### WHAT THE TASK REQUIRES
Quote the entries below from the line with "5. This part finishes the script." through the line with "cowl below the", both ends included, and only those lines.

### PROVIDED ENTRIES
-*-

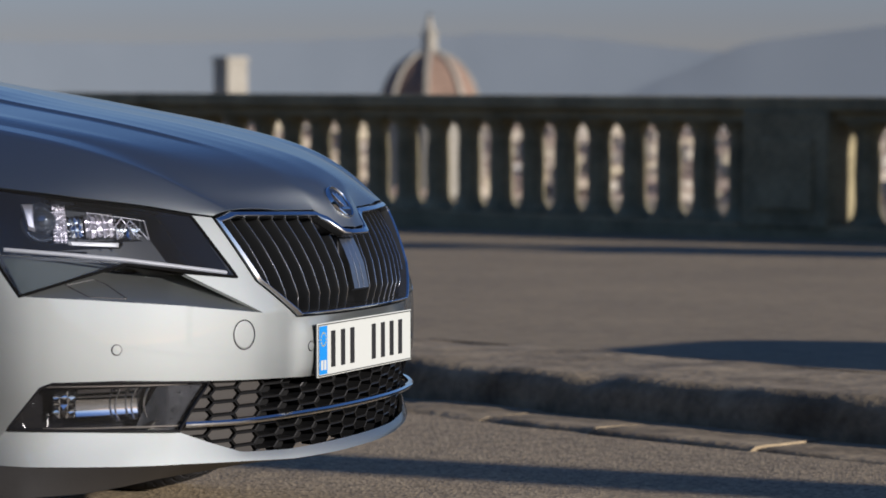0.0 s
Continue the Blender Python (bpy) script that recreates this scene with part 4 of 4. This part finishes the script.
def build_greenhouse():
    on_both("side_window", grid_mesh("side_window", between(BELT, FRAME, 40, 8, (0, -0.012, 0)), 40), WINDOW, "tinted side window", 0.0, False)
    sail = mesh_of("mirror_sail", [(-0.462, -0.853, 0.992), (-0.585, -0.813, 1.078), (-0.66, -0.794, 1.128), (-0.70, -0.858, 0.996), (-0.462, -0.845, 0.992), (-0.585, -0.803, 1.078), (-0.66, -0.784, 1.128), (-0.70, -0.850, 0.996)],
                   [(3, 2, 1, 0), (4, 5, 6, 7), (0, 1, 5, 4), (1, 2, 6, 5), (2, 3, 7, 6), (3, 0, 4, 7)])
    on_both("mirror_sail", sail, GLOSS_BLACK, "black plastic window corner")
    # window line trim and pillars
    for line, w in ((BELT, 0.014), (FRAME, 0.012)):
        p = curve(line, 70)
        on_both("chrome_trim", sweep_mesh("chrome_trim", p + (0, -0.006, 0.004), box_profile(w, 0.008, 0.3), np.tile((0, -1, 0.25), (70, 1))), CHROME, "chrome window trim")
    on_both("pillar", grid_mesh("pillar", between([(-0.47, -0.825, 0.955)] + [(x, y - 0.004, z) for x, y, z in FRAME], [(-0.46, -0.73, 0.955)] + RAIL, 64, 8, (0, -0.010, 0.004)), 40, flip=True), PAINT, "", 0.012, lining=CABIN)
    for x in (-1.47, -2.50):
        f = curve(FRAME, 200)
        i = int(np.argmin(np.abs(f[:, 0] - x) + (f[:, 2] < 1.3)))
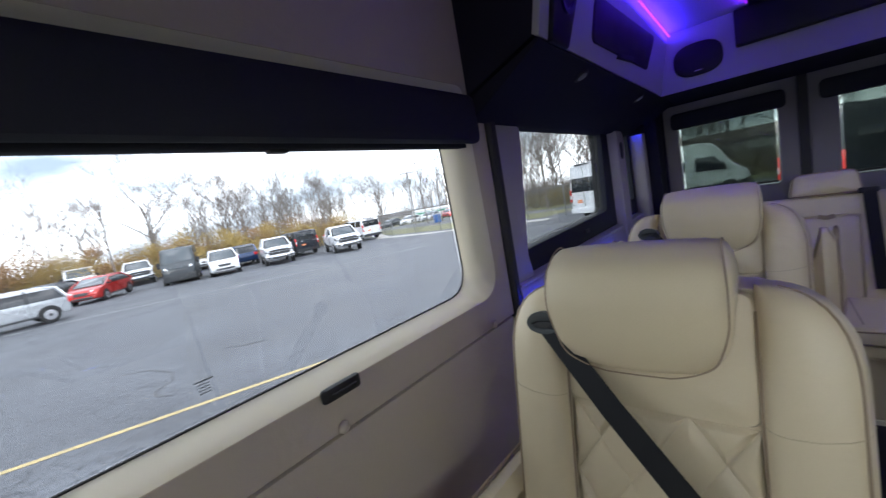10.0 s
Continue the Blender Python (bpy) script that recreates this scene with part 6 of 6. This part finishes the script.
rng = random.Random(3)
hedge, hedge2, hedge3 = [], [], []
for i in range(60):
    t = i / 59
    x, y = -47.5 + 0.62 * max(0.0, -38 + 65 * t - 10) + rng.uniform(-1.2, 1.2), -38 + 65 * t
    if y > -5:
        (hedge, hedge, hedge2)[i % 3].append((x, y, rng.uniform(1.6, 2.6), rng.uniform(3.0, 4.6) - 0.9 * max(0.0, t - 0.7) / 0.3))
    hedge3.append((x - 1.6 + rng.uniform(-1, 1), y + rng.uniform(-0.5, 0.5), rng.uniform(1.4, 2.2), rng.uniform(3.4, 5.4)))
scrub("yellow_bushes", hedge, 2400, 0.075, leaf_mat("yellow_leaves", (0.54, 0.40, 0.13), (0.34, 0.25, 0.10)), "hedge of yellow autumn bushes behind the parked cars", 21, twigs=14)
scrub("orange_bushes", hedge2, 2200, 0.075, leaf_mat("orange_leaves", (0.46, 0.28, 0.12), (0.28, 0.18, 0.10)), "orange-brown autumn bushes among the yellow hedge", 24, twigs=14)
scrub("bare_thicket", hedge3, 260, 0.07, THICKET, "grey leafless thicket behind the hedge", 25, twigs=90)
brush = [(-18 + 1.5 * i + rng.uniform(-1, 1), 40.0 + rng.uniform(-1.5, 6), rng.uniform(1.2, 2.0), rng.uniform(1.0, 1.8)) for i in range(24)]
brush += [(-26 + 28 * rng.random(), 38 + 6 * rng.random(), rng.uniform(1.2, 2.0), rng.uniform(0.9, 1.7)) for i in range(34)]
scrub("dry_brush", brush, 330, 0.08, leaf_mat("olive_leaves", (0.21, 0.175, 0.09), (0.13, 0.11, 0.065)), "low olive scrub in front of the wood", 22, twigs=20)
thick = [(-122 + 64 * k / 45 + rng.uniform(-2, 2), 70 + 62 * k / 45 + rng.uniform(-2, 4), rng.uniform(2.6, 3.8), rng.uniform(6.0, 8.5)) for k in range(46)]
thick += [(-30 + 48 * rng.random(), 43 + 10 * rng.random(), rng.uniform(1.4, 2.2), rng.uniform(2.0, 3.4)) for i in range(80)]
scrub("grey_thicket", thick, 220, 0.07, THICKET, "grey-brown leafless thicket in front of the wood", 26, twigs=110)
scrub("far_hedge", [(40 + 6 * i + rng.uniform(-2, 2), 52 - 5.5 * i, 3.0, rng.uniform(2.5, 4.0)) for i in range(14)], 1300, 0.13, leaf_mat("brown_leaves", (0.16, 0.11, 0.07), (0.09, 0.07, 0.05)), "far brown hedge beyond the road", 23)
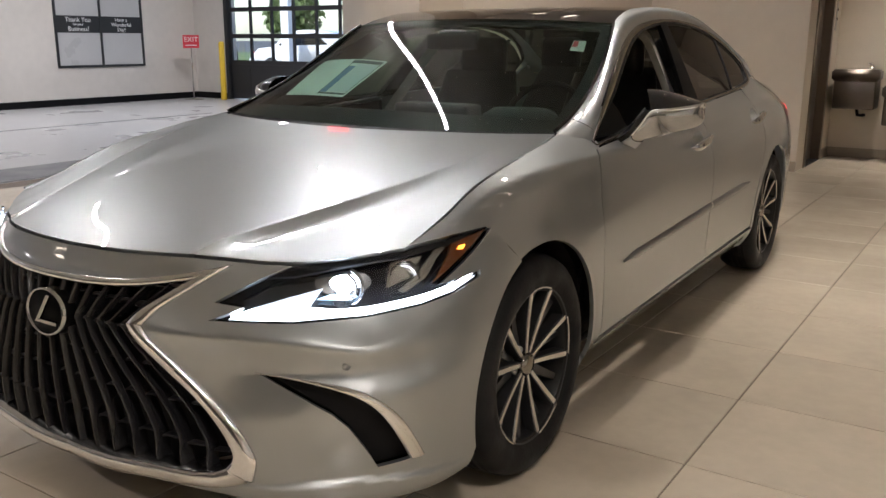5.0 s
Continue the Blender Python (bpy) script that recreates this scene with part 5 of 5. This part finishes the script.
# ---- wheel wells, underside ----
for cy in (0.0, 2.87):
    for s in (1, -1):
        bm = bmesh.new()
        for x0, x1 in ((0.55, 0.862),):
            rows = [[(s * x, cy + 0.395 * math.cos(a), 0.335 + 0.395 * math.sin(a)) for a in np.linspace(-0.35, math.pi + 0.35, 24)] for x in (x0, x1)]
            skin(rows, bm, False, s > 0)
        skin([[(s * 0.55, cy + r * math.cos(a), 0.335 + r * math.sin(a)) for a in np.linspace(-0.35, math.pi + 0.35, 24)] for r in (0.0, 0.395)], bm)
        part("wheel_arch_liner", bm, BLACK, car, "black wheel arch liner")
part("underbody", box((-0.74, -0.62, 0.17), (0.74, 3.5, 0.20), 0.01), BLACK, car)
part("engine_bay", box((-0.70, -0.66, 0.22), (0.70, 0.38, 0.70), 0.02), BLACK, car)
rows = [[(x, 0.20 + 0.175 * (x / 0.737) ** 2 - 0.03, 0.945), (x, 0.30 + 0.08 * (x / 0.743) ** 2, 0.950), (x, 0.38 + 0.03 * (x / 0.743) ** 2, 0.968 + 0.012 * (x / 0.743) ** 2)] for x in np.linspace(-0.74, 0.74, 30)]
part("cowl", skin(rows, None, False, True), BLACK, car, "black cowl below the windshield")

# ---- wheels ----
def make_wheel():
    w = part("wheel", lathe([(0.225, 0.085), (0.250, 0.100), (0.275, 0.108), (0.305, 0.104), (0.322, 0.092), (0.331, 0.072), (0.334, 0.04), (0.334, -0.04), (0.331, -0.072), (0.315, -0.10), (0.26, -0.105), (0.225, -0.085)], 72), RUBBER, car, "black tyre on a machined alloy wheel")
    rib_ = bmesh.new()
    for h in (-0.045, -0.015, 0.015, 0.045):
        lathe([(0.3345, h - 0.010), (0.3365, h - 0.009), (0.3365, h + 0.009), (0.3345, h + 0.010)], 72, rib_)
    part("tread", rib_, RUBBER, w)
    part("rim", lathe([(0.245, 0.083), (0.240, 0.092), (0.233, 0.092), (0.228, 0.080), (0.222, 0.05), (0.215, -0.03), (0.205, -0.09)], 72), RIMBLACK, w, "black alloy rim")
    part("rim_lip", lathe([(0.2385, 0.0915), (0.2405, 0.0935), (0.2435, 0.0925), (0.2445, 0.088)], 72), MACHINED, w, "machined rim lip")
    part("brake_disc", lathe([(0.0, -0.02), (0.06, -0.018), (0.155, -0.02), (0.155, -0.045), (0.06, -0.045)], 48), STAINLESS, w)
    part("back_plate", lathe([(0.0, -0.07), (0.21, -0.07)], 32), BLACK, w)

    def spoke(a_hub, a_rim, r0, r1, w0, w1, h0, h1, deep):
        own = bmesh.new()
        rows = []
        for t in np.linspace(0, 1, 9):
            r = r0 + (r1 - r0) * t
            a = (a_hub + (a_rim - a_hub) * (1 - (1 - t) ** 1.6)) * D2R
            wd = w0 + (w1 - w0) * t
            h = h0 + (h1 - h0) * t - 0.003 * math.sin(math.pi * t)
            c = np.array((r * math.cos(a), r * math.sin(a)))
            q = np.array((-math.sin(a), math.cos(a)))
            rows.append([(*(c - q * wd * 1.15), h - deep), (*(c - q * wd), h), (*(c + q * wd), h), (*(c + q * wd * 1.15), h - deep)])
        skin(rows, own, True)
        bmesh.ops.recalc_face_normals(own, faces=own.faces[:])
        return own

    for k in range(5):
        a = 90 + 72 * k
        for q in (-1, 1):
            part("spoke", spoke(a + q * 16, a + q * 16, 0.036, 0.238, 0.0058, 0.0080, 0.066, 0.090, 0.004), MACHINED, w, "machined spoke face", False)
            part("spoke_side", spoke(a + q * 16, a + q * 16, 0.036, 0.234, 0.0072, 0.0130, 0.0625, 0.0865, 0.035), RIMBLACK, w, "black spoke flank", False)
        part("spoke", spoke(a + 36, a + 36, 0.05, 0.234, 0.016, 0.010, 0.045, 0.066, 0.03), RIMBLACK, w, "black inner spoke", False)
        part("spoke", spoke(a, a, 0.05, 0.234, 0.010, 0.007, 0.040, 0.060, 0.03), RIMBLACK, w, "black inner spoke", False)
        bow = [(0.2365 * math.cos((a + d) * D2R), 0.2365 * math.sin((a + d) * D2R), 0.0905) for d in np.linspace(-16, 16, 9)]
        part("rim_bow", tube(bow, 0.004), MACHINED, w)
        part("wheel_nut", cyl((0.056 * math.cos((a + 36) * D2R), 0.056 * math.sin((a + 36) * D2R), 0.03), (0.056 * math.cos((a + 36) * D2R), 0.056 * math.sin((a + 36) * D2R), 0.058), 0.010, None, 6), STAINLESS, w)
    part("hub_cap", lathe([(0.0, 0.078), (0.024, 0.077), (0.031, 0.073), (0.034, 0.060), (0.040, 0.04)], 32), SMOKED, w, "round hub cap")
    return w


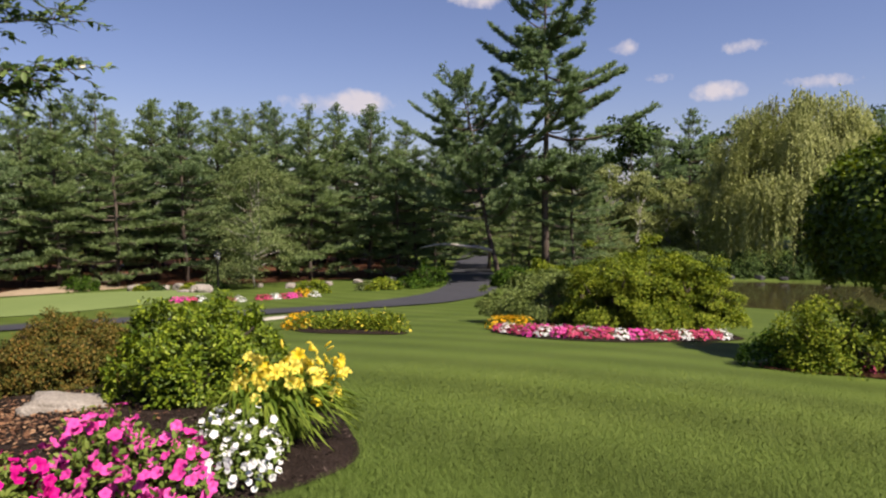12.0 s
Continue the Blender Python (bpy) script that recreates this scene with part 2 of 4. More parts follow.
M_CHIP = ramp_mat("bark_chip", [(0.2, (0.014, 0.009, 0.007)), (0.6, (0.045, 0.031, 0.025)), (0.9, (0.13, 0.098, 0.080))], scale=5.0, rough=0.95, island=0.7, spec=0.1)
M_IRON = plain_mat("black_iron", (0.018, 0.018, 0.020), rough=0.45, metal=0.6)
M_CONCRETE = plain_mat("pale_stone", (0.42, 0.39, 0.34), rough=0.9)


def glass_mat():
    mat = bpy.data.materials.new("lamp_glass")
    mat.use_nodes = True
    b = mat.node_tree.nodes["Principled BSDF"]
    b.inputs["Base Color"].default_value = (0.9, 0.92, 0.95, 1)
    b.inputs["Roughness"].default_value, b.inputs["Transmission Weight"].default_value = 0.15, 0.8
    return mat


M_GLASS = glass_mat()


def water_mat():
    mat = bpy.data.materials.new("pond_water")
    mat.use_nodes = True
    nt = mat.node_tree
    b = nt.nodes["Principled BSDF"]
    b.inputs["Base Color"].default_value = (0.030, 0.026, 0.012, 1)
    b.inputs["Roughness"].default_value = 0.06
    n = nt.nodes.new("ShaderNodeTexNoise")
    n.inputs["Scale"].default_value, n.inputs["Detail"].default_value = 1.6, 4.0
    geo = nt.nodes.new("ShaderNodeNewGeometry")
    nt.links.new(geo.outputs["Position"], n.inputs["Vector"])
    bump = nt.nodes.new("ShaderNodeBump")
    bump.inputs["Strength"].default_value, bump.inputs["Distance"].default_value = 0.25, 0.05
    nt.links.new(n.outputs["Fac"], bump.inputs["Height"])
    nt.links.new(bump.outputs[0], b.inputs["Normal"])
    return mat


M_WATER = water_mat()

# ---- building blocks ----
rng = np.random.default_rng(7)


def unit(v):
    v = np.asarray(v, float)
    return v / np.maximum(np.linalg.norm(v, axis=-1, keepdims=True), 1e-9)


def mesh_of(name, verts, tris, smooth=False):
    verts, tris = np.asarray(verts, np.float32), np.asarray(tris, np.int32)
    me = bpy.data.meshes.new(name)
    me.vertices.add(len(verts))
    me.vertices.foreach_set("co", verts.ravel())
    me.loops.add(tris.size)
    me.loops.foreach_set("vertex_index", tris.ravel())
    me.polygons.add(len(tris))
    me.polygons.foreach_set("loop_start", np.arange(len(tris), dtype=np.int32) * 3)
    me.update(calc_edges=True)
    me.validate()
    if smooth:
        me.shade_smooth()
    return me


def join(pieces):
    vs, fs, n = [], [], 0
    for v, f in pieces:
        vs.append(np.asarray(v, float))
        fs.append(np.asarray(f, int) + n)
        n += len(v)
    return np.concatenate(vs), np.concatenate(fs)


def part(name, geo, material, parent=None, label="", smooth=False, m=None, kind=""):
    me = geo if isinstance(geo, bpy.types.Mesh) else mesh_of(name, *geo, smooth=smooth)
    if not me.materials:
        me.materials.append(material)
    ob = new(name, me)
    if parent is not None:
        ob.parent = parent
    if m is not None:
        ob.matrix_basis = m
    return tagged(ob, label=label, kind=kind)


def thing(name, x, y, z, label, category, group="", kind="", rz=0.0, s=1.0):
    ob = new(name)
    ob.empty_display_size = 0.2
    ob.matrix_basis = pose(x, y, z, 0, 0, rz) @ Matrix.Diagonal((s, s, s, 1))
    return tagged(ob, label=label, category=category, group=group, kind=kind)


def tube(points, radii, sides=7, cap=True):
    P, R = np.asarray(points, float), np.asarray(radii, float)
    T = unit(np.gradient(P, axis=0))
    ref = np.array([0.31, 0.95, 0.05]) if abs(T[0, 2]) > 0.5 else np.array([0.05, 0.05, 1.0])
    A = unit(np.cross(T, ref))
    B = np.cross(T, A)
    th = np.linspace(0, 2 * np.pi, sides, endpoint=False)
    V = (P[:, None] + R[:, None, None] * (np.cos(th)[None, :, None] * A[:, None] + np.sin(th)[None, :, None] * B[:, None])).reshape(-1, 3)
    F = []
    for i in range(len(P) - 1):
        for j in range(sides):
            a, b = i * sides + j, i * sides + (j + 1) % sides
            F += [(a, b, b + sides), (a, b + sides, a + sides)]
    if cap:
        V = np.vstack([V, P[-1:] + T[-1:] * R[-1], P[:1]])
        t, b0, last = len(V) - 2, len(V) - 1, (len(P) - 1) * sides
        for j in range(sides):
            F += [(last + j, last + (j + 1) % sides, t), ((j + 1) % sides, j, b0)]
    return V, np.array(F)


def bent(a, b, n=6, sag=0.0, wob=0.0, g=None):
    """A wobbly line from a to b, lifted by sag in the middle."""
    a, b = np.asarray(a, float), np.asarray(b, float)
    s = np.linspace(0, 1, n)
    P = a + (b - a) * s[:, None]
    P[:, 2] += sag * 4 * s * (1 - s)
    if wob:
        P[1:-1] += (g or rng).normal(0, wob, (n - 2, 3))
    return P


def leaves(P, D, N, L, W, fold=0.3, fine=False, droop=0.0):
    """Folded leaves: base points, directions, upper sides, lengths and widths."""
    P, D = np.asarray(P, float), unit(D)
    n = len(P)
    L, W = np.broadcast_to(L, n)[:, None], np.broadcast_to(W, n)[:, None]
    S = unit(np.cross(D, N))
    U = np.cross(S, D)
    if not fine:
        V = np.stack([P, P + D * L * 0.45 + S * W * 0.5 + U * W * fold * 0.5, P + D * L - U * L * droop, P + D * L * 0.45 - S * W * 0.5 + U * W * fold * 0.5], 1)
        F = np.array([(0, 2, 1), (0, 3, 2)])
    else:
        a, b = P + D * L * 0.28, P + D * L * 0.66 - U * L * droop * 0.4
        V = np.stack([P, a + S * W * 0.42 + U * W * fold * 0.42, b + S * W * 0.42 + U * W * fold * 0.42, P + D * L - U * L * droop,
                      b - S * W * 0.42 + U * W * fold * 0.42, a - S * W * 0.42 + U * W * fold * 0.42, a, b], 1)
        F = np.array([(0, 6, 1), (6, 7, 2), (6, 2, 1), (7, 3, 2), (0, 5, 6), (6, 5, 4), (6, 4, 7), (7, 4, 3)])
    k = V.shape[1]
    return V.reshape(-1, 3), (F[None] + np.arange(n)[:, None, None] * k).reshape(-1, 3)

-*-

### FULL ANSWER
Continue the Blender Python (bpy) script that recreates this scene with part 5 of 5. This part finishes the script.
# ---- wheel wells, underside ----
for cy in (0.0, 2.87):
    for s in (1, -1):
        bm = bmesh.new()
        for x0, x1 in ((0.55, 0.862),):
            rows = [[(s * x, cy + 0.395 * math.cos(a), 0.335 + 0.395 * math.sin(a)) for a in np.linspace(-0.35, math.pi + 0.35, 24)] for x in (x0, x1)]
            skin(rows, bm, False, s > 0)
        skin([[(s * 0.55, cy + r * math.cos(a), 0.335 + r * math.sin(a)) for a in np.linspace(-0.35, math.pi + 0.35, 24)] for r in (0.0, 0.395)], bm)
        part("wheel_arch_liner", bm, BLACK, car, "black wheel arch liner")
part("underbody", box((-0.74, -0.62, 0.17), (0.74, 3.5, 0.20), 0.01), BLACK, car)
part("engine_bay", box((-0.70, -0.66, 0.22), (0.70, 0.38, 0.70), 0.02), BLACK, car)
rows = [[(x, 0.20 + 0.175 * (x / 0.737) ** 2 - 0.03, 0.945), (x, 0.30 + 0.08 * (x / 0.743) ** 2, 0.950), (x, 0.38 + 0.03 * (x / 0.743) ** 2, 0.968 + 0.012 * (x / 0.743) ** 2)] for x in np.linspace(-0.74, 0.74, 30)]
part("cowl", skin(rows, None, False, True), BLACK, car, "black cowl below the windshield")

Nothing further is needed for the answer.